(PROMPT):
In the records that follow, the lines from the one containing "a thing with" to the one containing "scene.view_settings.use_white_balance |= len(values)", inclusive, are to be given again exactly.

[Clips as scene scripts]
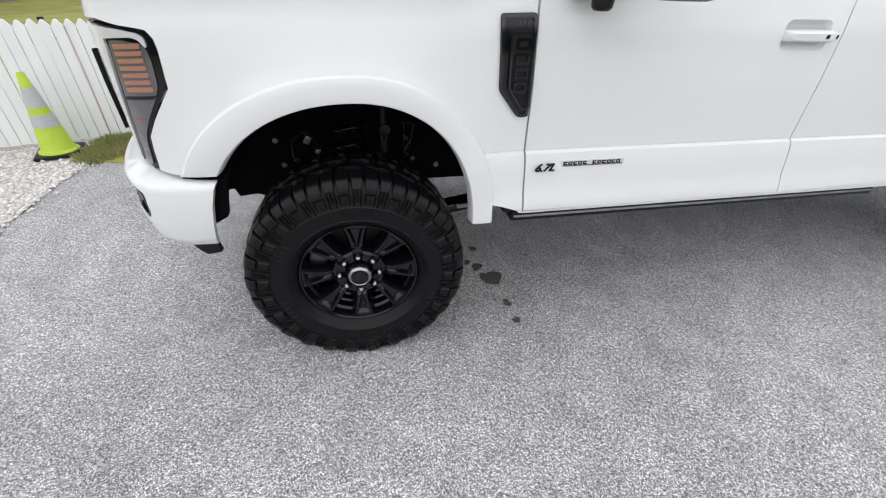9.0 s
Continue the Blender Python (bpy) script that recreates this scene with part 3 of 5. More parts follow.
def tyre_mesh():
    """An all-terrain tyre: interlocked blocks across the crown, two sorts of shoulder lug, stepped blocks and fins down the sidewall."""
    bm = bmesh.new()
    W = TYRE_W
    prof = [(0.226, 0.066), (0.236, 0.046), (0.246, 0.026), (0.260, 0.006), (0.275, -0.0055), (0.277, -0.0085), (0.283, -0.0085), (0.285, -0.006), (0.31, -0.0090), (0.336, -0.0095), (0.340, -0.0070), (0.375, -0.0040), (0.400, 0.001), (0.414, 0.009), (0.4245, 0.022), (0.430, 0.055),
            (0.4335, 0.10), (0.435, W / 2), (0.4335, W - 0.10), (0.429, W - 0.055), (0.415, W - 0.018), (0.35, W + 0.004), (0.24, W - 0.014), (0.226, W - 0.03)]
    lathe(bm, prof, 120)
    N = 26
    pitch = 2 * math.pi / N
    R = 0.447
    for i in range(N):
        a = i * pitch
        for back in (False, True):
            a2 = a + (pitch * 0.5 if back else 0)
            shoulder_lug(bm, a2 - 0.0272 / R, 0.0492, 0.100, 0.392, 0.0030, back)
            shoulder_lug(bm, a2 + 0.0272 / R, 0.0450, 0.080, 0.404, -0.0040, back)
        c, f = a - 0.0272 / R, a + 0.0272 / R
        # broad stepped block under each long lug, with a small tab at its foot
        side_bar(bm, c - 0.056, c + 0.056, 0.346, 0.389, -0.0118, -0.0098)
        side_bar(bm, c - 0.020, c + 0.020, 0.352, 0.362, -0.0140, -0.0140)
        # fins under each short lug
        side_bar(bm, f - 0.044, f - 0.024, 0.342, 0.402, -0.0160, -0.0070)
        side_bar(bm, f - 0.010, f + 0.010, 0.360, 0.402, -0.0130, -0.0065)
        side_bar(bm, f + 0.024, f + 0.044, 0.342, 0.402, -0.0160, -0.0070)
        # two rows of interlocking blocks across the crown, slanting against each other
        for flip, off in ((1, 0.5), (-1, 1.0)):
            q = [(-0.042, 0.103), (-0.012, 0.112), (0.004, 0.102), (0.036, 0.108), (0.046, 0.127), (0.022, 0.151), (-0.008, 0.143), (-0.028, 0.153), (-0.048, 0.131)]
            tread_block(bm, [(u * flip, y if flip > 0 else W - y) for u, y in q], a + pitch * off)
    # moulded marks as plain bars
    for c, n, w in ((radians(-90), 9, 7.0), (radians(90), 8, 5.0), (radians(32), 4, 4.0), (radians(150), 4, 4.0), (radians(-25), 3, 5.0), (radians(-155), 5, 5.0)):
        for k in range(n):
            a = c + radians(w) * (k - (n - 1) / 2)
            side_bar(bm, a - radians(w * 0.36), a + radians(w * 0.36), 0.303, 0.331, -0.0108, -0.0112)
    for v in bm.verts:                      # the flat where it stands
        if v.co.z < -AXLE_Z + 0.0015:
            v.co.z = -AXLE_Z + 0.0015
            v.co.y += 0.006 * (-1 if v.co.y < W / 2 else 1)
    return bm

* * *

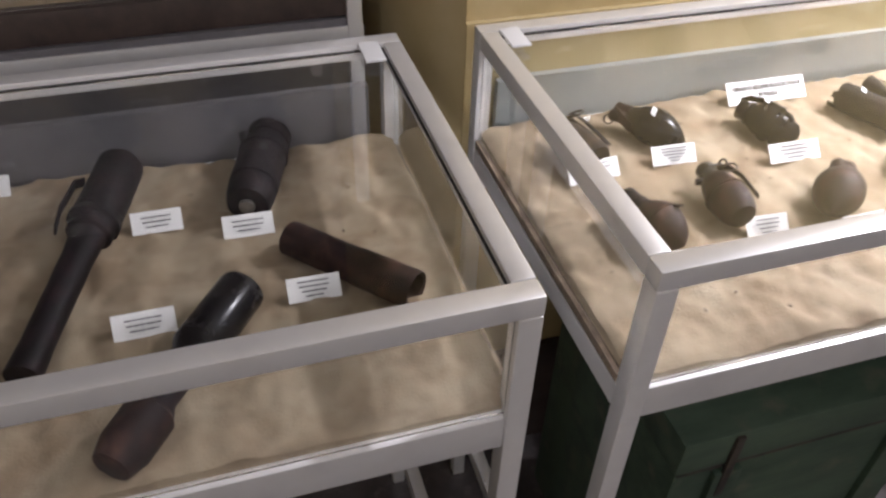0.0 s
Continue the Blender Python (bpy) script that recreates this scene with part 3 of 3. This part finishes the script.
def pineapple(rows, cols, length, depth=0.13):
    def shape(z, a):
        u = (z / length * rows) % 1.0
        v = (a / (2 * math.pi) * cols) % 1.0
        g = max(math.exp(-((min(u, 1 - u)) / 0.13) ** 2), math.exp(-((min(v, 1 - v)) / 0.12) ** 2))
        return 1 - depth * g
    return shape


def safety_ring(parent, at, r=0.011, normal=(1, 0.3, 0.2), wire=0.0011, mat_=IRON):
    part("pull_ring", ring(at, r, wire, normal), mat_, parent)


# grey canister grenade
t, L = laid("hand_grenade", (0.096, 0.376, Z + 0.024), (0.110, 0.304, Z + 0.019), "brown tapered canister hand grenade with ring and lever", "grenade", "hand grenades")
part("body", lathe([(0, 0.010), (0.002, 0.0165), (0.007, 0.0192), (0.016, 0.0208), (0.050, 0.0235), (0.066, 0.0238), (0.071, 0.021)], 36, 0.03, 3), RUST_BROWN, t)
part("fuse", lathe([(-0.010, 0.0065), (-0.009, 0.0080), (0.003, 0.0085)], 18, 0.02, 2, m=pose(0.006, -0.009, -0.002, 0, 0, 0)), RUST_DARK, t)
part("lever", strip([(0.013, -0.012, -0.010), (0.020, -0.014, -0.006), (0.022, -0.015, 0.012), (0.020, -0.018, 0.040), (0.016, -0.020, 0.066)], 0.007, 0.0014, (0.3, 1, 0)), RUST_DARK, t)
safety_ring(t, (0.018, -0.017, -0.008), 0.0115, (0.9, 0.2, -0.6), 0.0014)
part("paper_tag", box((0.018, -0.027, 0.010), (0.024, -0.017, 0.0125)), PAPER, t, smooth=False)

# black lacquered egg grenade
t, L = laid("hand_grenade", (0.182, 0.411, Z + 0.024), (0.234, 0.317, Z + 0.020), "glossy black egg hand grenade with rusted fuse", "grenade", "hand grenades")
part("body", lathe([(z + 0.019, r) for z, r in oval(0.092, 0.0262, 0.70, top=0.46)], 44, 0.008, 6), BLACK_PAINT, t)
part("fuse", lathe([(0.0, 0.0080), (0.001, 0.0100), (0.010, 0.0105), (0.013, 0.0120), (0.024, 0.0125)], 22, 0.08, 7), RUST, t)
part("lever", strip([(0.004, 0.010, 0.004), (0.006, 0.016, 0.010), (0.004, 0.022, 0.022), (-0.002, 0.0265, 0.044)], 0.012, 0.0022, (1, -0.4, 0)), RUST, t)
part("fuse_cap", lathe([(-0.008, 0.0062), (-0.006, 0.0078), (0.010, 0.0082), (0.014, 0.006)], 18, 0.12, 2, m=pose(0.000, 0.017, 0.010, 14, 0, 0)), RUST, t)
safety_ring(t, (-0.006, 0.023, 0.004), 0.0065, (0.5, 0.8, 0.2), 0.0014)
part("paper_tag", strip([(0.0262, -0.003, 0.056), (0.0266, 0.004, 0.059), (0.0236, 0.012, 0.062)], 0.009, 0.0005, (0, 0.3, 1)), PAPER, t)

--

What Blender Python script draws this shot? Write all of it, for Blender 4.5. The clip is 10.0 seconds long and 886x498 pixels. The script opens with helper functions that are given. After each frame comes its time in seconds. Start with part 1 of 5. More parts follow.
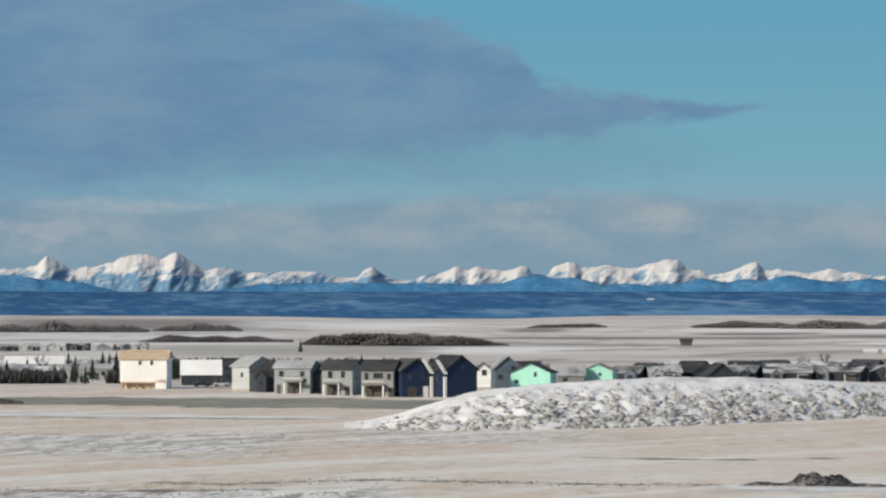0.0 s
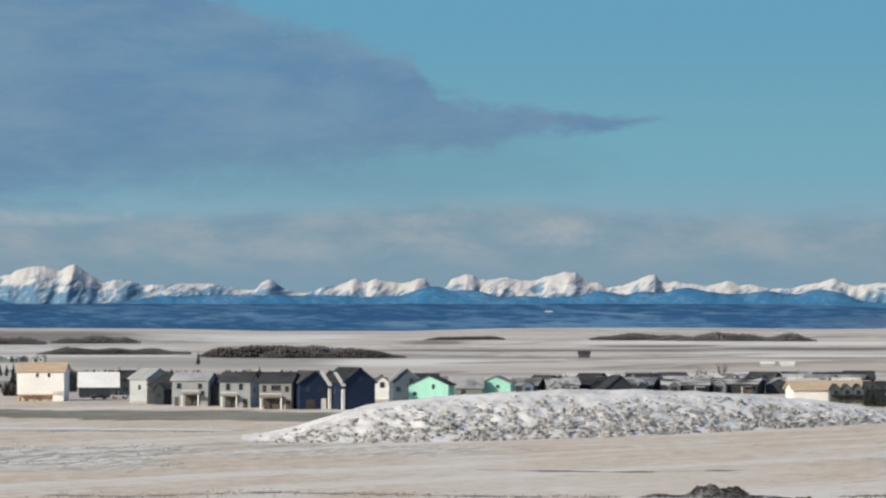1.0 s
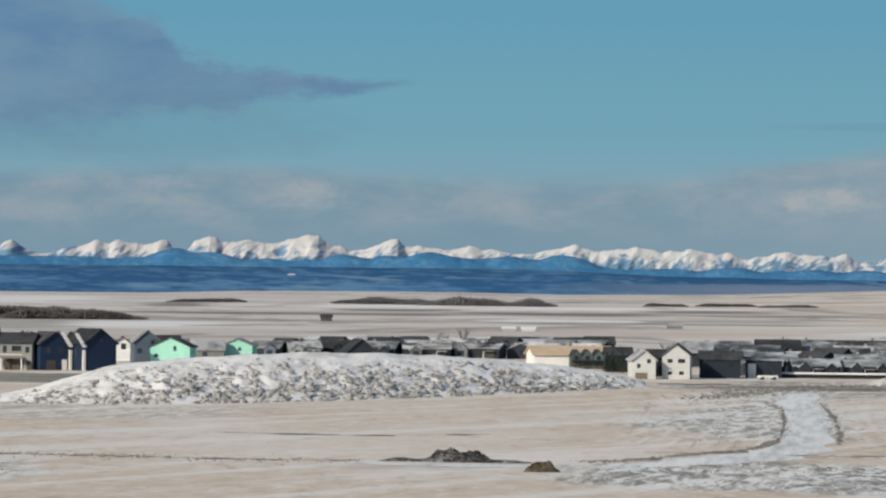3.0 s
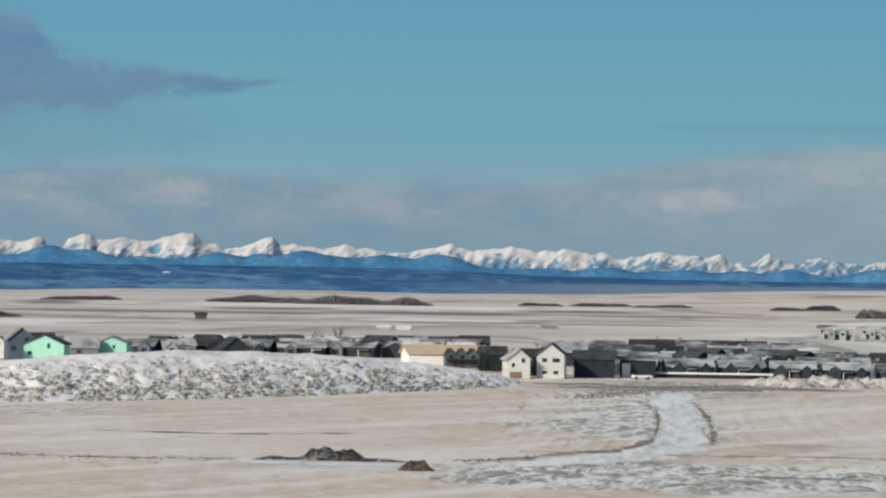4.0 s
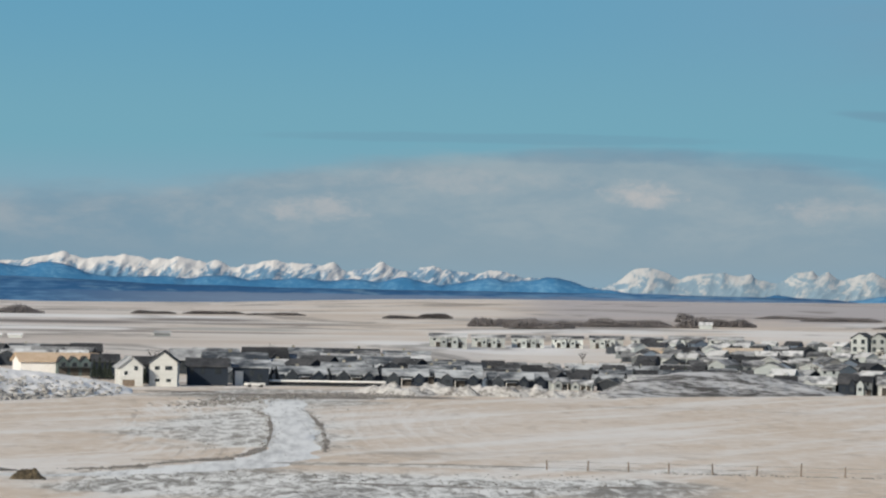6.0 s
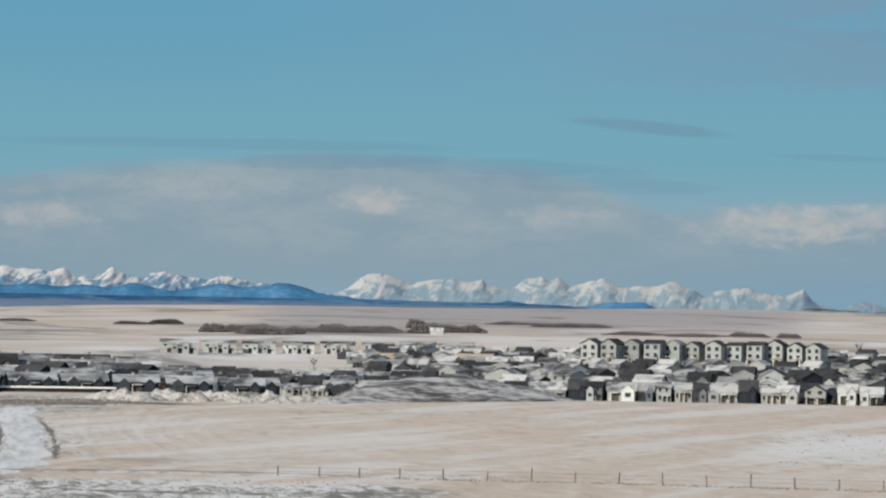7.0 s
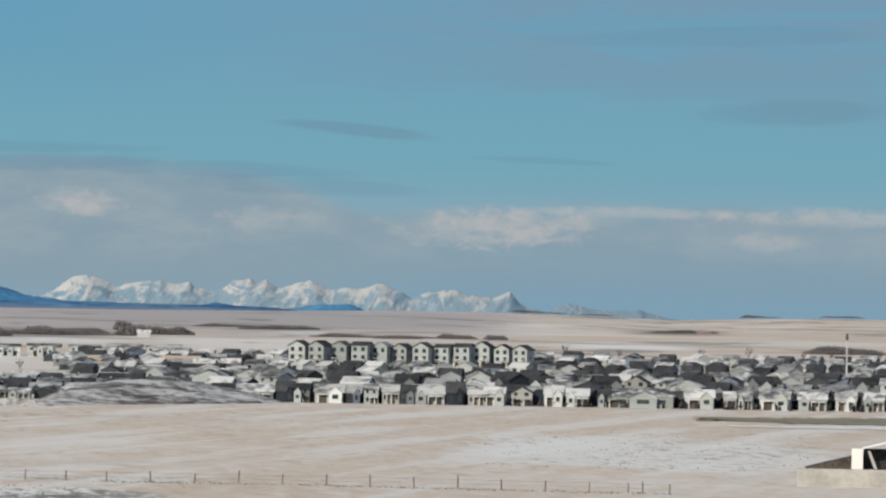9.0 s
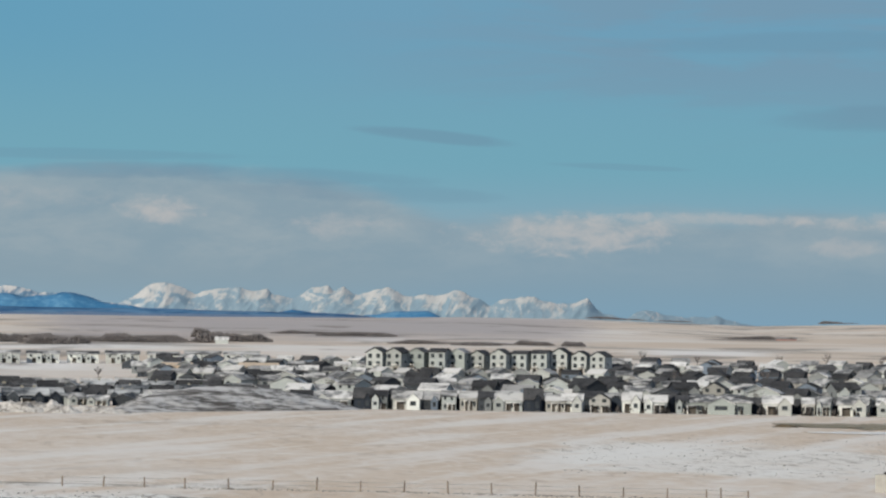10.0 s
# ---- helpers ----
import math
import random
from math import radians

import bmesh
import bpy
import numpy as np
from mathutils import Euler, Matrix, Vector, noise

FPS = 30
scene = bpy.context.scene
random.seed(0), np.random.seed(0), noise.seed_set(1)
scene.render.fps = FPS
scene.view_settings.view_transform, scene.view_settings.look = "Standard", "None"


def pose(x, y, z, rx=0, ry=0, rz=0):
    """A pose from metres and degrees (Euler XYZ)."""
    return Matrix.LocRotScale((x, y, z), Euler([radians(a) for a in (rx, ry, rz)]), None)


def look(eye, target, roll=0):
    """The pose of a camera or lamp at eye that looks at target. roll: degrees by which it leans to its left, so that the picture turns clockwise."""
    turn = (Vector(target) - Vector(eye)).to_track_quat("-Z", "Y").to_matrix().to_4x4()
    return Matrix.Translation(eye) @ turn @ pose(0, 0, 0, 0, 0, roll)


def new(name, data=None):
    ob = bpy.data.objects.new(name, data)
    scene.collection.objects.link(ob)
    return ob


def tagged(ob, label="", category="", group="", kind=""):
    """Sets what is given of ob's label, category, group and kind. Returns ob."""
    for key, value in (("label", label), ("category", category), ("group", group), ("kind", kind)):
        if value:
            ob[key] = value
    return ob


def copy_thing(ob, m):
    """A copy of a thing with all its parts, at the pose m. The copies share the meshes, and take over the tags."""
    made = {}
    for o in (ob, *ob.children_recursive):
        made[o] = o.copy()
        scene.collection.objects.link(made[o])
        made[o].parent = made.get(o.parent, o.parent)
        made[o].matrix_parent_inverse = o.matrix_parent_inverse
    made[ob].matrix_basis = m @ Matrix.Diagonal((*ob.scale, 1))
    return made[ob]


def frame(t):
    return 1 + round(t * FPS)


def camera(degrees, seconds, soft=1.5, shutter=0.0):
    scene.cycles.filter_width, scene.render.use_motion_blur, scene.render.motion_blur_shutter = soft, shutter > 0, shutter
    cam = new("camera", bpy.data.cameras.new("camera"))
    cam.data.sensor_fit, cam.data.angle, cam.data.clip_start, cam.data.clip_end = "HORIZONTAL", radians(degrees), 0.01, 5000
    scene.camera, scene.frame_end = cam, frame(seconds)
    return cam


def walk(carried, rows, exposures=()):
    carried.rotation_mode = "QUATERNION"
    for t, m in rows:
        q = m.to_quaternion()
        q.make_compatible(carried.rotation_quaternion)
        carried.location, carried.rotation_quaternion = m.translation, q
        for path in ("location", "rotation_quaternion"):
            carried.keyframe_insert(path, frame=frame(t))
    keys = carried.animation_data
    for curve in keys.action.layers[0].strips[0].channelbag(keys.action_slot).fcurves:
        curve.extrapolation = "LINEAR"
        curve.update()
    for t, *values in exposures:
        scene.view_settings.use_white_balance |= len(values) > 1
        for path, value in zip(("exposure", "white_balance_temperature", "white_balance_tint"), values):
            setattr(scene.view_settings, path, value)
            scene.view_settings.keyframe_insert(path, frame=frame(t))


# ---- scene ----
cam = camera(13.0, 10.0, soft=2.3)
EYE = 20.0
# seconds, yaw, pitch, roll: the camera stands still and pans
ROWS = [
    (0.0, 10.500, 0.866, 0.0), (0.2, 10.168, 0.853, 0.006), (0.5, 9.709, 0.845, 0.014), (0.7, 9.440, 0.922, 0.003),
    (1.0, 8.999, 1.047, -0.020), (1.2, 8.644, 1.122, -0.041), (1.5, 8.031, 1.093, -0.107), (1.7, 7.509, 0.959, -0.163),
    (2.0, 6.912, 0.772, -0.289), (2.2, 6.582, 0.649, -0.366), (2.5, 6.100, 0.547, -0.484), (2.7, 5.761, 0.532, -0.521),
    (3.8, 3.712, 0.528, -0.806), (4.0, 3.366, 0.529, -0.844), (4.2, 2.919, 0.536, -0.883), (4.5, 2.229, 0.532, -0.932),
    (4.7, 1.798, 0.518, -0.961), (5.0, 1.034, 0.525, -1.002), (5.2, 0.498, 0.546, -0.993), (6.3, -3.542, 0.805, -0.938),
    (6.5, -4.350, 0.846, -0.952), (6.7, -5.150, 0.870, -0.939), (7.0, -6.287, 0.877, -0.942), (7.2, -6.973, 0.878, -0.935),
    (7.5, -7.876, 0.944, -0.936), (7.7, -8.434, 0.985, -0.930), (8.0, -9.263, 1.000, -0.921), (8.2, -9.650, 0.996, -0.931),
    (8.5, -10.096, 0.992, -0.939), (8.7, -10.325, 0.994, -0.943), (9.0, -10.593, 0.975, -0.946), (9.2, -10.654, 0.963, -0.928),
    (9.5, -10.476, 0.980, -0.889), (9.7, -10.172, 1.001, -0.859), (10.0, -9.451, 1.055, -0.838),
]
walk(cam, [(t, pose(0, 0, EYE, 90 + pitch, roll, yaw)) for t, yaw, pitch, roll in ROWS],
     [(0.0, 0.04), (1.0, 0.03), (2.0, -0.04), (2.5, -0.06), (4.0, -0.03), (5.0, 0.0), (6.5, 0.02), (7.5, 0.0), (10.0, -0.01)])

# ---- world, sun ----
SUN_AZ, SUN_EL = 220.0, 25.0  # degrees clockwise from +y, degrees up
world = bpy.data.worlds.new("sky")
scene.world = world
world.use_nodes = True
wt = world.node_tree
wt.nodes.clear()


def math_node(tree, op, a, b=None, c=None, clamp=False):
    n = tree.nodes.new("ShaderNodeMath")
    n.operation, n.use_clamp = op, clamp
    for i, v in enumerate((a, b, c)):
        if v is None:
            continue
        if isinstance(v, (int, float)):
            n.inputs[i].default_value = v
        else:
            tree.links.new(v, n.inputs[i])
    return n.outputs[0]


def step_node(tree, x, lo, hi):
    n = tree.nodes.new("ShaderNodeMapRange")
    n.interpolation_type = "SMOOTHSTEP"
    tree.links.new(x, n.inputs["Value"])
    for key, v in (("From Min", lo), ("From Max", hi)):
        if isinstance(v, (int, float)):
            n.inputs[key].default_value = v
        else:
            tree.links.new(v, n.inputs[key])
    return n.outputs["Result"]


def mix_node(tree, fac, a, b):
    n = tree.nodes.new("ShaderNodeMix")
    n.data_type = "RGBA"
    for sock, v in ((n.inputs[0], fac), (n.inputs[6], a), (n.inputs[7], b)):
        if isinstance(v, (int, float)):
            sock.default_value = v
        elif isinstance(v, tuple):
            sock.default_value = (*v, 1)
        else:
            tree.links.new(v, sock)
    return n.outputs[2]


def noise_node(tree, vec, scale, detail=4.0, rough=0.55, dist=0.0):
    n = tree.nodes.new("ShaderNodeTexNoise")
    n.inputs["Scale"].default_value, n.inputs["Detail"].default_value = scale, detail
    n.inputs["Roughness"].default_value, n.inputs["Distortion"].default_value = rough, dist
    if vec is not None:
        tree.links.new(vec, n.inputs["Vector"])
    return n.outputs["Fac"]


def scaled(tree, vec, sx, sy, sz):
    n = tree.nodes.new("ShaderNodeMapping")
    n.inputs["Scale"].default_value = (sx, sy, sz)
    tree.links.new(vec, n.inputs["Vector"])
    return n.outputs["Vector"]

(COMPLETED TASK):
    """A copy of a thing with all its parts, at the pose m. The copies share the meshes, and take over the tags."""
    made = {}
    for o in (ob, *ob.children_recursive):
        made[o] = o.copy()
        scene.collection.objects.link(made[o])
        made[o].parent = made.get(o.parent, o.parent)
        made[o].matrix_parent_inverse = o.matrix_parent_inverse
    made[ob].matrix_basis = m @ Matrix.Diagonal((*ob.scale, 1))
    return made[ob]


def frame(t):
    return 1 + round(t * FPS)


def camera(degrees, seconds, soft=1.5, shutter=0.0):
    scene.cycles.filter_width, scene.render.use_motion_blur, scene.render.motion_blur_shutter = soft, shutter > 0, shutter
    cam = new("camera", bpy.data.cameras.new("camera"))
    cam.data.sensor_fit, cam.data.angle, cam.data.clip_start, cam.data.clip_end = "HORIZONTAL", radians(degrees), 0.01, 5000
    scene.camera, scene.frame_end = cam, frame(seconds)
    return cam


def walk(carried, rows, exposures=()):
    carried.rotation_mode = "QUATERNION"
    for t, m in rows:
        q = m.to_quaternion()
        q.make_compatible(carried.rotation_quaternion)
        carried.location, carried.rotation_quaternion = m.translation, q
        for path in ("location", "rotation_quaternion"):
            carried.keyframe_insert(path, frame=frame(t))
    keys = carried.animation_data
    for curve in keys.action.layers[0].strips[0].channelbag(keys.action_slot).fcurves:
        curve.extrapolation = "LINEAR"
        curve.update()
    for t, *values in exposures:
        scene.view_settings.use_white_balance |= len(values) > 1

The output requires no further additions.